Wednesday, October 12, 2022

The Eleventh Night of Halloween 2022



ON THE ELEVENTH NIGHT OF HALLOWEEN … I watched another sci fi horror film, Coherence (2013) by James Ward Byrkit. Instead of time travel, this one fuses psychological horror thrills with parallel universe shenanigans.

A comet passes over a neighborhood in LA where a group of actors, lawyers, and other professionals are having a dinner party in a comfortably middle class home. Somehow, for some reason, the comet targets just this residence, along with a stretch of road in front of it, for a cosmic event. A dark field is created that encircles the area such that anyone passing through it travels to a parallel universe’s version of the same area. When the power goes out, members of the dinner party start venturing out and inadvertently walking through the field. The problem is that the other universes’ versions of the same people are so similar that they wind up in the wrong reality without knowing it. The characters discover this after it’s too late by noticing small deviations in each other’s memories of random incidents during the night. This causes them to react with horror toward people revealed to be in fact doppelgängers of their partners and friends. By the end of the night, deadly violence erupts between various cross-universal iterations. 

There is an attempt to explain all this at one point through an analogy to quantum decoherence. This occurs when a subatomic system of mutually exclusive states does not remain isolated. Here the characters crossing over into parallel universes are supposed to be causing stability in all the houses to collapse. But this is only an analogy, since what is happening here can only be described as space magic—this is not how anything actually works in quantum physics.

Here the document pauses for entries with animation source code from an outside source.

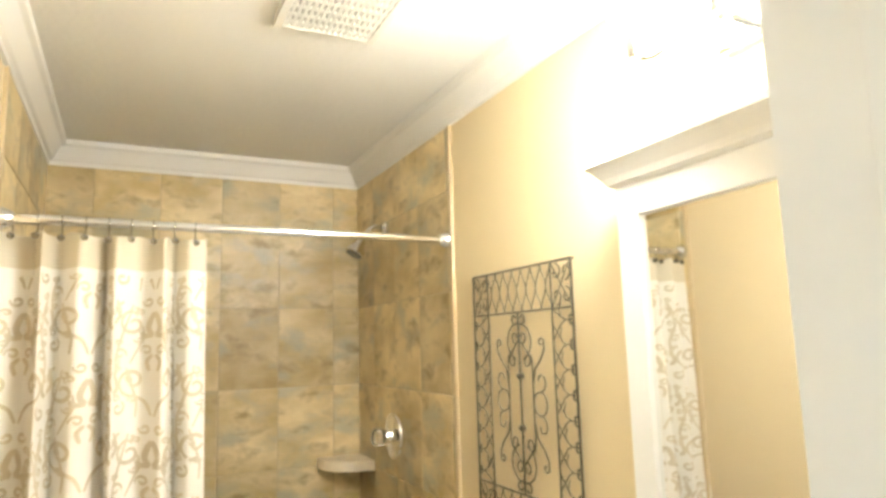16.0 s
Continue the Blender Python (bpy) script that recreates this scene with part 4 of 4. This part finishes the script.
def tile_mesh(w, h):
    key = (round(w, 3), round(h, 3))
    if key not in tile_data:
        bm = box(bmesh.new(), .0012, 0, .0012, w - .0012, .007, h - .0012)
        top = [e_ for e_ in bm.edges if all(v.co.y > .006 for v in e_.verts)]
        bmesh.ops.bevel(bm, geom=top, offset=.0018, segments=1, affect="EDGES")
        me = bpy.data.meshes.new("tile")
        bm.to_mesh(me)
        bm.free()
        me.materials.append(SLATE)
        tile_data[key] = me
    return tile_data[key]


def tiled(name, label, m, length, first, row0, height, cols=.245, rows_=.34):
    """Tiles over a wall from its local origin: along x, out along y, up z."""
    t = thing(name, label, "tiled wall", m, kind="structure")
    part("grout_bed", boxes((0, 0, 0, length, .0045, height)), GROUT, t)
    xs = [0, first]
    while xs[-1] + cols < length - .02:
        xs.append(xs[-1] + cols)
    xs.append(length)
    zs = [0, row0]
    while zs[-1] + rows_ < height - .02:
        zs.append(zs[-1] + rows_)
    zs.append(height)
    for a, b in zip(xs, xs[1:]):
        for c, d in zip(zs, zs[1:]):
            ob = new("tile", tile_mesh(b - a, d - c))
            ob.parent = t
            ob.location = (a, 0, c)


TZ = ZB + oz - .004
TH = HB - .09 - TZ
ROW0 = .705 - .34 - TZ
tiled("tile_wall_east", "mottled tan and grey slate-look shower tiles", pose(XE, YS, TZ, 0, 0, 90), YN - YS, .128, ROW0, TH)
tiled("tile_wall_south", "mottled tan and grey slate-look shower tiles", pose(XE, YS, TZ) @ Matrix.Diagonal((-1, 1, 1, 1)), XE - .69, .21, ROW0, TH)
tiled("tile_wall_north", "mottled tan and grey slate-look shower tiles", pose(XE, YN, TZ, 0, 0, 180), XE - .69, .21, ROW0, TH)
structure("tile_edge_trim", boxes((.672, YS, ZB, .69, YS + .012, HB - .09), bevel=.004), material("cream_bullnose", (.60, .48, .29), .35, vary=.05), "cream bullnose strip at the edge of the tiles", "tile trim")
structure("tile_edge_trim", boxes((.672, YN - .012, ZB, .69, YN, HB - .09), bevel=.004), material("cream_bullnose", (.60, .48, .29), .35, vary=.05), "cream bullnose strip at the edge of the tiles", "tile trim")
for i in range(8):
    for j in range(5):
        x0, y0 = XQ + .02 + i * .215, YS + .015 + j * .25
        if x0 > .62 or y0 > 6.25:
            continue
        ob = new("floor_tile", tile_mesh(.213, .248))
        ob.parent = bpy.data.objects["floor_bathroom"]
        ob.matrix_basis = pose(x0, y0 + .248, ZB - .006, 90)

sh = thing("corner_shelf", "cream stone corner shelf in the shower", "shelf")
bm = bmesh.new()
loop = [(XE - .007, YS + .007), (XE - .007, YS + .20), (XE - .03, YS + .20)] + [(XE - .03 - .17 * math.sin(a), YS + .20 - .17 * (1 - math.cos(a)) * .98) for a in (.3, .6, .9, 1.2, 1.45)] + [(XE - .205, YS + .03), (XE - .205, YS + .007)]
part("slab", loft(bm, [[(x, y, z) for x, y in loop] for z in (1.035, 1.040, 1.070, 1.075)]), material("cream_stone", (.80, .71, .54), .4, vary=.12, scale=14), sh)
rodt = thing("shower_rod", "chrome shower curtain rod between two walls", "curtain rod")
RX, RZ = .708, 1.897
part("rod", tube([(RX, YS + .01, RZ), (RX, YN - .01, RZ)], .0125, 18), CHROME, rodt, smooth=True)
part("sleeve", tube([(RX, 6.30, RZ), (RX, YN - .02, RZ)], .0138, 18), CHROME, rodt, smooth=True)
for y, a in ((YS + .007, -90), (YN - .007, 90)):
    part("flange", lathe([(.030, 0), (.030, .008), (.022, .024), (.016, .034), (0, .036)], 24, m=pose(RX, y, RZ, a)), CHROME, rodt, smooth=True)

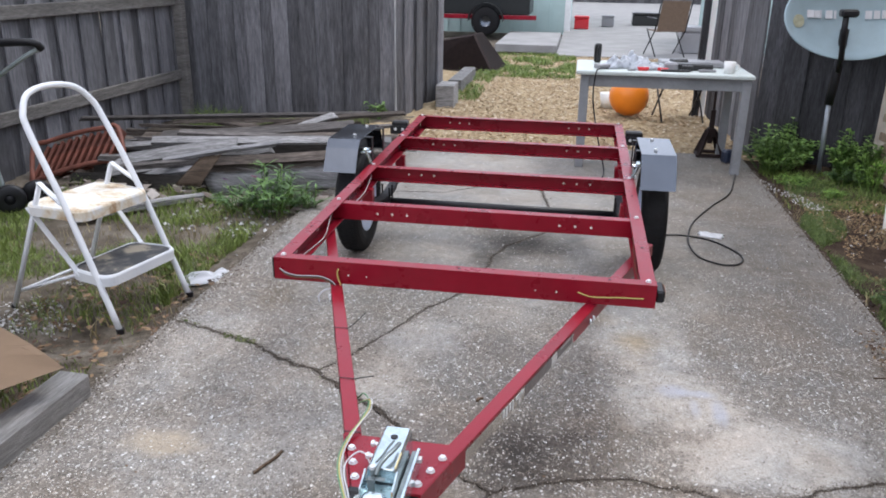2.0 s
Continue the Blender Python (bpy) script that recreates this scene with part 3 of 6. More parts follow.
def fender(sx):
    x0, x1 = (0.632, 0.785) if sx > 0 else (-0.65, -0.805)
    f = new("fender")
    f.parent = trailer
    t = 0.0025
    prof = [(1.12, 0.462), (1.178, 0.565), (1.218, 0.6), (1.57, 0.604), (1.61, 0.57), (1.67, 0.462)]
    bm = bmesh.new()
    outer = [(y, z) for y, z in prof]
    inner = [(1.123, 0.462), (1.1805, 0.5635), (1.219, 0.5972), (1.569, 0.6012), (1.6075, 0.5685), (1.667, 0.462)]
    lo, hi = min(x0, x1), max(x0, x1)
    ring = outer + inner[::-1]
    a = [bm.verts.new((lo, y, z)) for y, z in ring]
    b = [bm.verts.new((hi, y, z)) for y, z in ring]
    k = len(ring)
    for i in range(k):
        bm.faces.new((a[i], a[(i + 1) % k], b[(i + 1) % k], b[i]))
    for s in (a, b):
        for i in range(5):
            bm.faces.new((s[i], s[i + 1], s[k - 2 - i], s[k - 1 - i]))
    bmesh.ops.recalc_face_normals(bm, faces=bm.faces)
    bevel(bm, 0.0009)
    part("fender_skin", bm, M_GREY, f)
    for y in (1.3, 1.52):
        br = box(min(sx * 0.612, sx * 0.70), max(sx * 0.612, sx * 0.70), y - 0.012, y + 0.012, 0.594, 0.599)
        box(min(sx * 0.612, sx * 0.617), max(sx * 0.612, sx * 0.617), y - 0.012, y + 0.012, 0.42, 0.594, bm=br)
        part("bracket", br, M_BLACK, f)
        bolt(pose(sx * 0.70, y, 0.6045), f)
        bolt(pose(sx * 0.618, y, 0.475, 0, 90 * sx, 0), f)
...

In any case, Coherence is surprisingly well-done given that it was filmed on a micro-budget over the course of five nights, using handheld cameras. Byrkit was able to achieve this by supplying the actors with character and scene notes instead of full scripts and having them improvise everything, such that the story reveals from other characters came as actual surprises. This makes every scene highly naturalistic and keeps the drama engaging throughout. Ultimately, though, the story is much less clever and impactful than Triangle’s. It loses steam as soon as we realize that the characters have no hope of setting things back to how they were, and that it doesn’t really matter anyway, since the parallel universes are so similar. One character’s decision to just stay put and relax until the comet passes turns out to be the best option.

“This whole night we’ve been worrying, what if there’s some dark version of us out there, somewhere. But what if we’re the dark version,” a character played by Nicholas Brendon (Xander on Buffy the Vampire Slayer) muses despairingly at one point, to segue to our TWISTED TWINS & DUPLICITOUS DOPPELGÄNGERS theme. In both Triangle and Coherence, doppelgängers created through spooky physics inspire an existential panic that soon leads to murder. Coherence makes this conflict between unnatural twins material by having chaotic electromagnetic phenomena occur when a person comes into contact with her alternate self. Perhaps we can say this represents our fear and loathing of another person truly stealing our identity and place in the present. But our jealousy toward a version of us that is better off than us, due to a choice we could have made but didn’t, might just as easily inspire us to become the evil twin determined to take over the other’s life.